TASK GOAL: Wherever the word "Continue" shows up in a line, please copy that line.

TASK DATA:
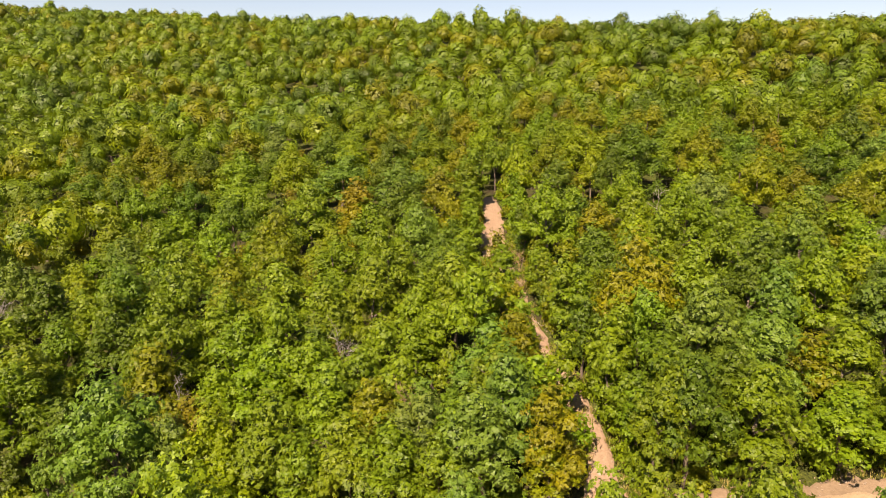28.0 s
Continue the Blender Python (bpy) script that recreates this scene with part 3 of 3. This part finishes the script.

---

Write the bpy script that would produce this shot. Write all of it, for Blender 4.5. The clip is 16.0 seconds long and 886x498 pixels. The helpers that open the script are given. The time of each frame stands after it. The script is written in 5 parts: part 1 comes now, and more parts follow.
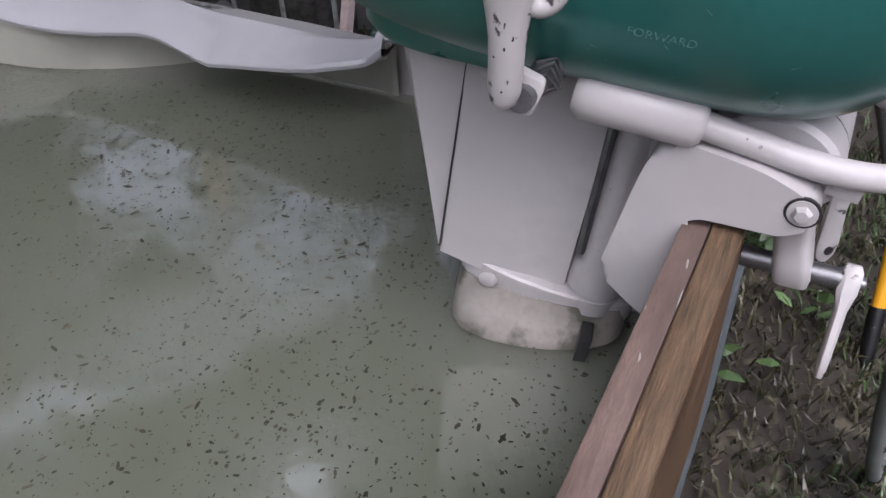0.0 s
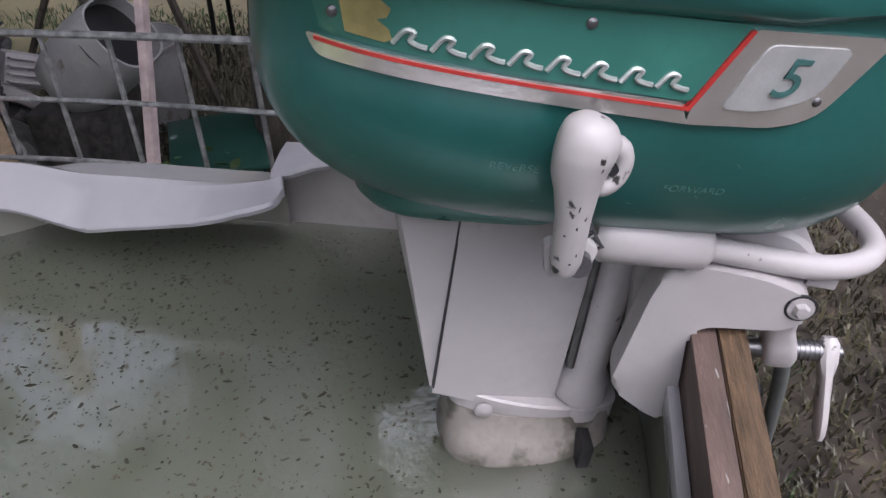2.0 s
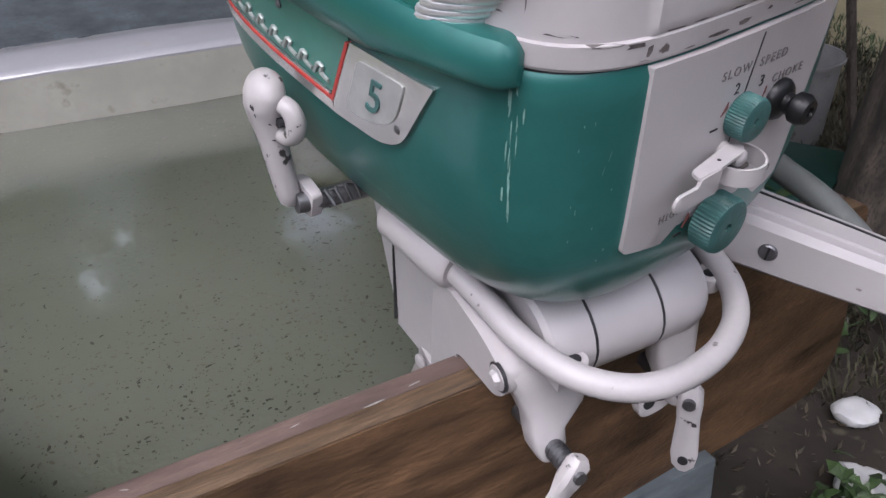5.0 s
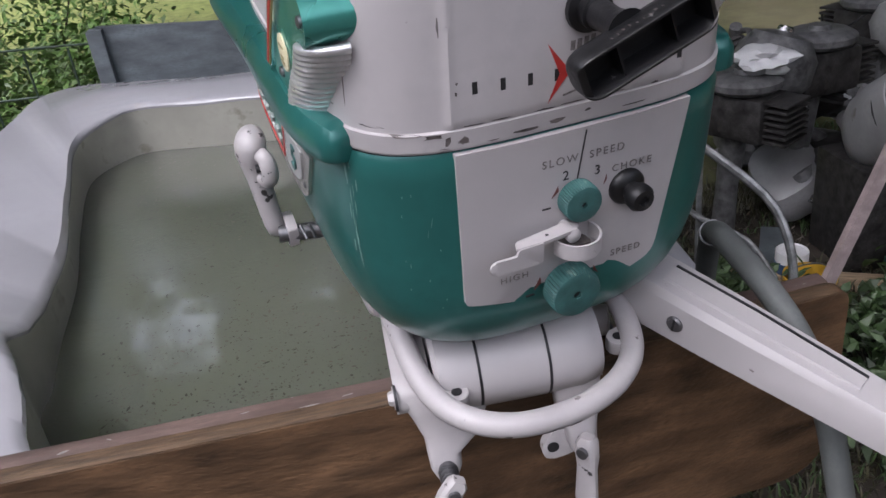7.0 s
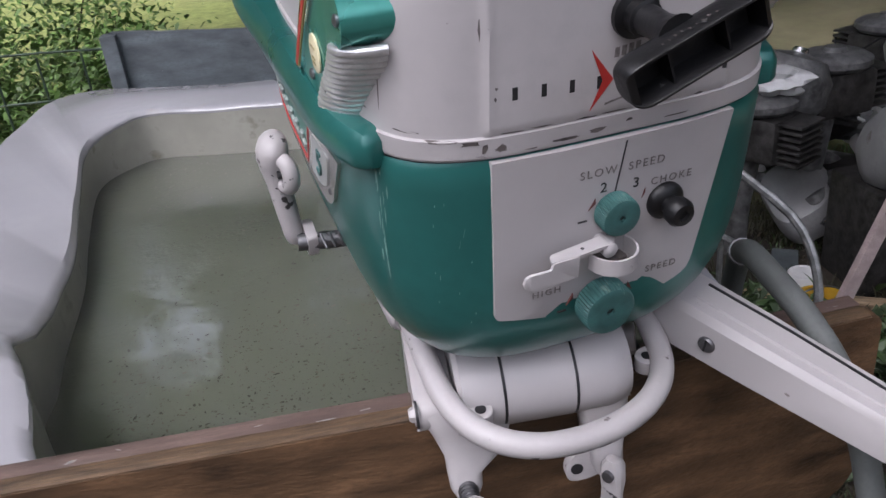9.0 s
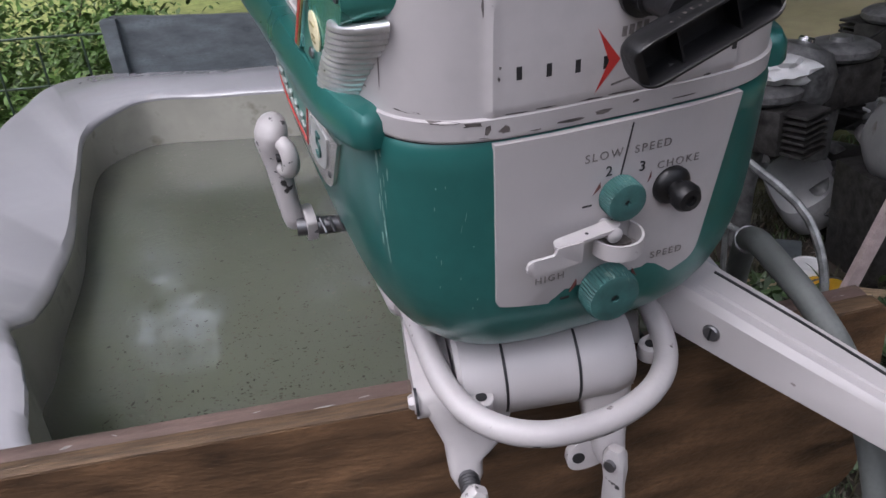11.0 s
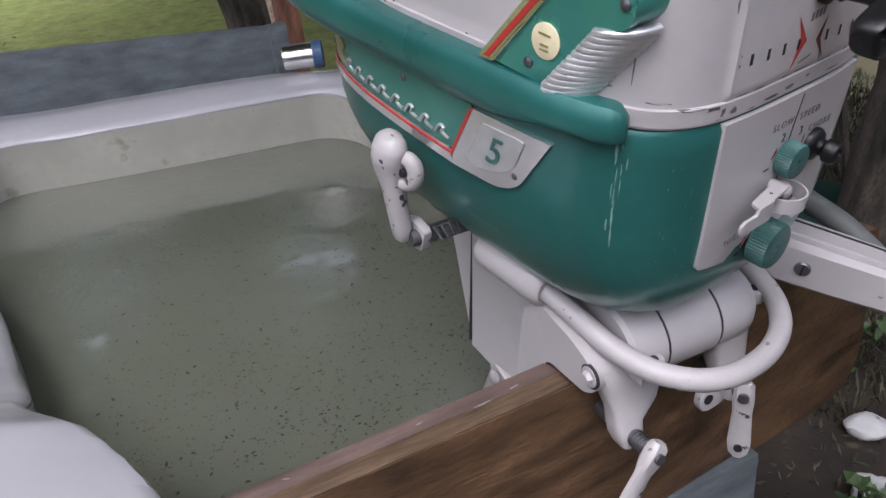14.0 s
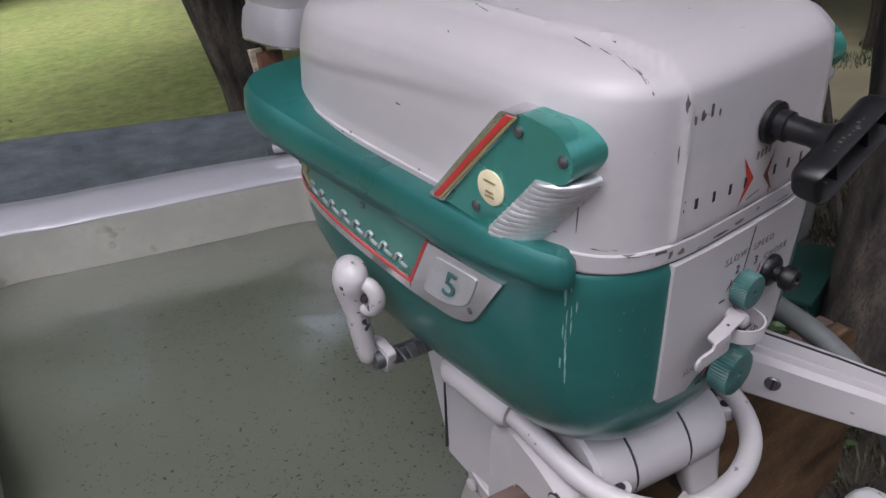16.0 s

...

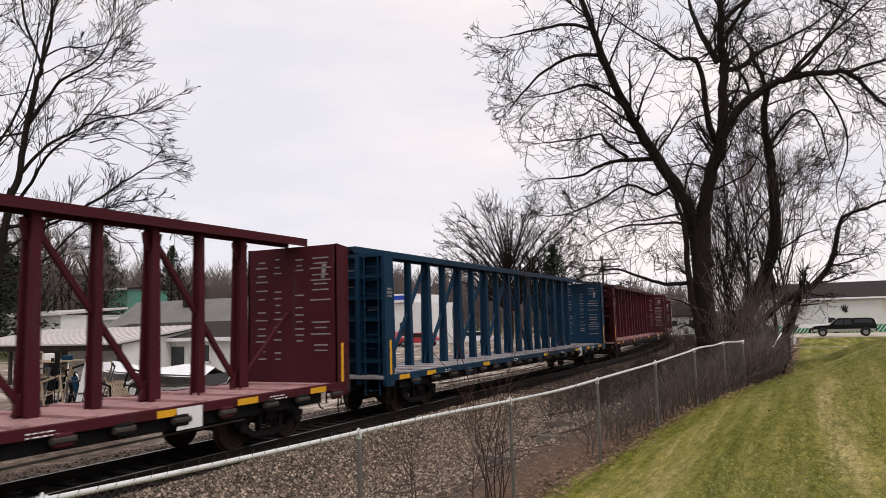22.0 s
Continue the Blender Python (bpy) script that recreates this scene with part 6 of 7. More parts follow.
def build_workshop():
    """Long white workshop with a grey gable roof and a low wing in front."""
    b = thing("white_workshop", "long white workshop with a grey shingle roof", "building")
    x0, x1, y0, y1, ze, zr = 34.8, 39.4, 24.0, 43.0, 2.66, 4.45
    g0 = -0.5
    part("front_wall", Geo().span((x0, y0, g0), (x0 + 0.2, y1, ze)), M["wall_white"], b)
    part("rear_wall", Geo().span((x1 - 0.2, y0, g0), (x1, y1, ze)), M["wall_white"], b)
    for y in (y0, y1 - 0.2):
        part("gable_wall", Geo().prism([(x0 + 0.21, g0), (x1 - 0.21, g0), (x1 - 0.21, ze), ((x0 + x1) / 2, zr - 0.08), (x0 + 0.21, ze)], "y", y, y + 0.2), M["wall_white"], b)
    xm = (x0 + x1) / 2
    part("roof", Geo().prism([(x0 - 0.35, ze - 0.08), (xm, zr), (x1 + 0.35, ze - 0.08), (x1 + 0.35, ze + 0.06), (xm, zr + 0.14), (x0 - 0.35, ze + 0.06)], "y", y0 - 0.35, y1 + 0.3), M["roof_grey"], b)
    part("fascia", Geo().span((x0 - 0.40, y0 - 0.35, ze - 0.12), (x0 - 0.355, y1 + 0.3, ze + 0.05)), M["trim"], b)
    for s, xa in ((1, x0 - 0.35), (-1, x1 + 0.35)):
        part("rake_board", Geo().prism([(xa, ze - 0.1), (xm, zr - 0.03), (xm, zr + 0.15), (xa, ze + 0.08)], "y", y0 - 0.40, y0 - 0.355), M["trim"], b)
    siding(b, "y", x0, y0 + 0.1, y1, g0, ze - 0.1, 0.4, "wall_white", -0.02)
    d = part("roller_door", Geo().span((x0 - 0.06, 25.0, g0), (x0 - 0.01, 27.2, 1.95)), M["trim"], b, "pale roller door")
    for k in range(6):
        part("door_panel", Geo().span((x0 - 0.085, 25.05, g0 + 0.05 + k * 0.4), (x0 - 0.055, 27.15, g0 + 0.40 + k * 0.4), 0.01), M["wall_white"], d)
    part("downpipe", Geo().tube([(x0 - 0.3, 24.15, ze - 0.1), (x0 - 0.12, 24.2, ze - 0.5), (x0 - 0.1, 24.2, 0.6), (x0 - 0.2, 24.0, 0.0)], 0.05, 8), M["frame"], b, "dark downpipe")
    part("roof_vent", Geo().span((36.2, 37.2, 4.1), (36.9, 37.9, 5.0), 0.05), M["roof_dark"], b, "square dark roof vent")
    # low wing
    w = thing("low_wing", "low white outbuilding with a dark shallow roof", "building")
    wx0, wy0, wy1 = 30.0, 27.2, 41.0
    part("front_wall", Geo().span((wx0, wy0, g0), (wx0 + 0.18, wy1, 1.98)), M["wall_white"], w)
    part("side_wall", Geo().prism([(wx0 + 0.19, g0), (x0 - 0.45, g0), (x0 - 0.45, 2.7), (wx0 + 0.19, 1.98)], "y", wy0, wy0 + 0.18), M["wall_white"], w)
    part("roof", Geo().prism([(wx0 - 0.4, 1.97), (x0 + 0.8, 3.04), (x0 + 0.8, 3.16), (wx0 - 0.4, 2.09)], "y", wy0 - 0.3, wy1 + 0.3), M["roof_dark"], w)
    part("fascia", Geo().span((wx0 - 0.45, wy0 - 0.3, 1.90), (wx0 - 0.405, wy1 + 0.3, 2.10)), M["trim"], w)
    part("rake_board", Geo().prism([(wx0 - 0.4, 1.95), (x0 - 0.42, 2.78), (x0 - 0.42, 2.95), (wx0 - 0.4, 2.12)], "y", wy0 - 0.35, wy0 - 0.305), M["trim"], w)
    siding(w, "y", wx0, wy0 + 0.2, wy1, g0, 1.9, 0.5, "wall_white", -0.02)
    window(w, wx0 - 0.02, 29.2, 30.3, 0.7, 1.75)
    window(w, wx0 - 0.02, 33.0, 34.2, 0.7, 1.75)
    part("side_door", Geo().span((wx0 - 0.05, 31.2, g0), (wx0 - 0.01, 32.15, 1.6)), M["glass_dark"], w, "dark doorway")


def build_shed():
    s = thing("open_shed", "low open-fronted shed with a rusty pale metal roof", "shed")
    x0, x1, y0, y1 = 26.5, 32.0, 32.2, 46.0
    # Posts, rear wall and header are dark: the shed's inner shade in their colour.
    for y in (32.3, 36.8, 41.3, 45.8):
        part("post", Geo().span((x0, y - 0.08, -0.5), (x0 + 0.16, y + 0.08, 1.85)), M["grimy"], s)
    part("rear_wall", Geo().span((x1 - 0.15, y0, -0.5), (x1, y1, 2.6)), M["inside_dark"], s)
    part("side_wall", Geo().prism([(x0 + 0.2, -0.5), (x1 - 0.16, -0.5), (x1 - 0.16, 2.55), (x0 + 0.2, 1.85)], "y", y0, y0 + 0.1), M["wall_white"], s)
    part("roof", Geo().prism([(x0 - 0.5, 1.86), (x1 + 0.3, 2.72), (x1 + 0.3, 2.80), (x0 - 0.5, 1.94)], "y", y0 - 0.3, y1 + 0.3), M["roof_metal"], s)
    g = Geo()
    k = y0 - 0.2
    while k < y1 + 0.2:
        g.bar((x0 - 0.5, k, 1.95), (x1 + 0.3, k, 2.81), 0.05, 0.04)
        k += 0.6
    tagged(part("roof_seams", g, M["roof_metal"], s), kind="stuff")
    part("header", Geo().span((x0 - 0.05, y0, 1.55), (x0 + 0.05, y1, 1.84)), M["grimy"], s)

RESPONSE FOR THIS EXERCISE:
Continue the Blender Python (bpy) script that recreates this scene with part 3 of 3. This part finishes the script.
Continue the Blender Python (bpy) script that recreates this scene with part 6 of 7. More parts follow.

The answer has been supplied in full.